= TASK REQUIREMENTS =
Copy the line containing "Continue the Blender", then all lines after it up to and including the final line of the material, exactly and without additions.

= INFORMATION SUPPLIED =
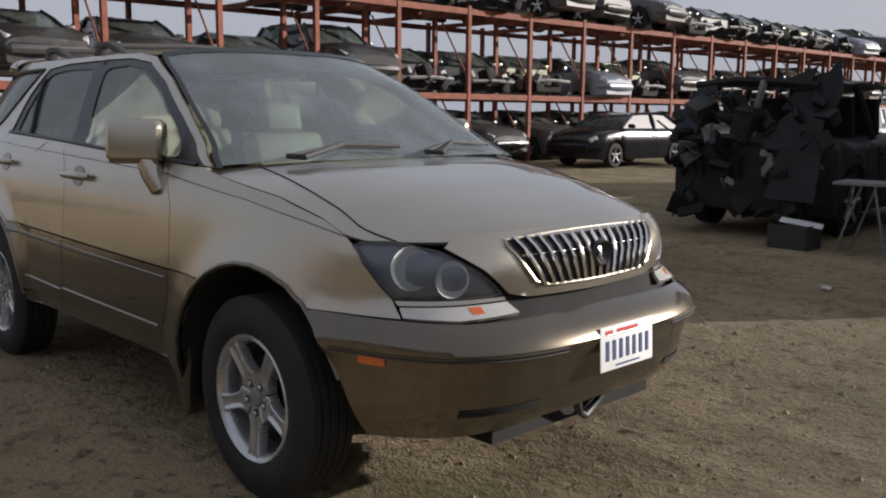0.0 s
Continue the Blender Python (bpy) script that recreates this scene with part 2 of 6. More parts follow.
def thing(name, label, category, m=None, group="", kind=""):
    e = new(name)
    e.empty_display_size = 0.2
    if m is not None:
        e.matrix_basis = m
    return tagged(e, label, category, group, kind)


def box(bm, c, size, rot=(0, 0, 0), bevel=0.0):
    g = bmesh.ops.create_cube(bm, size=1.0)["verts"]
    mtx = pose(*c, *rot) @ Matrix.Diagonal((*size, 1))
    bmesh.ops.transform(bm, matrix=mtx, verts=g)
    if bevel:
        es = list({e for v in g for e in v.link_edges})
        bmesh.ops.bevel(bm, geom=es, offset=bevel, segments=3 if bevel > 0.03 else 2, profile=0.6, affect="EDGES")
    return bm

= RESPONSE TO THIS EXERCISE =
Continue the Blender Python (bpy) script that recreates this scene with part 2 of 6. More parts follow.
def thing(name, label, category, m=None, group="", kind=""):
    e = new(name)
    e.empty_display_size = 0.2
    if m is not None:
        e.matrix_basis = m
    return tagged(e, label, category, group, kind)


def box(bm, c, size, rot=(0, 0, 0), bevel=0.0):
    g = bmesh.ops.create_cube(bm, size=1.0)["verts"]
    mtx = pose(*c, *rot) @ Matrix.Diagonal((*size, 1))
    bmesh.ops.transform(bm, matrix=mtx, verts=g)
    if bevel:
        es = list({e for v in g for e in v.link_edges})
        bmesh.ops.bevel(bm, geom=es, offset=bevel, segments=3 if bevel > 0.03 else 2, profile=0.6, affect="EDGES")
    return bm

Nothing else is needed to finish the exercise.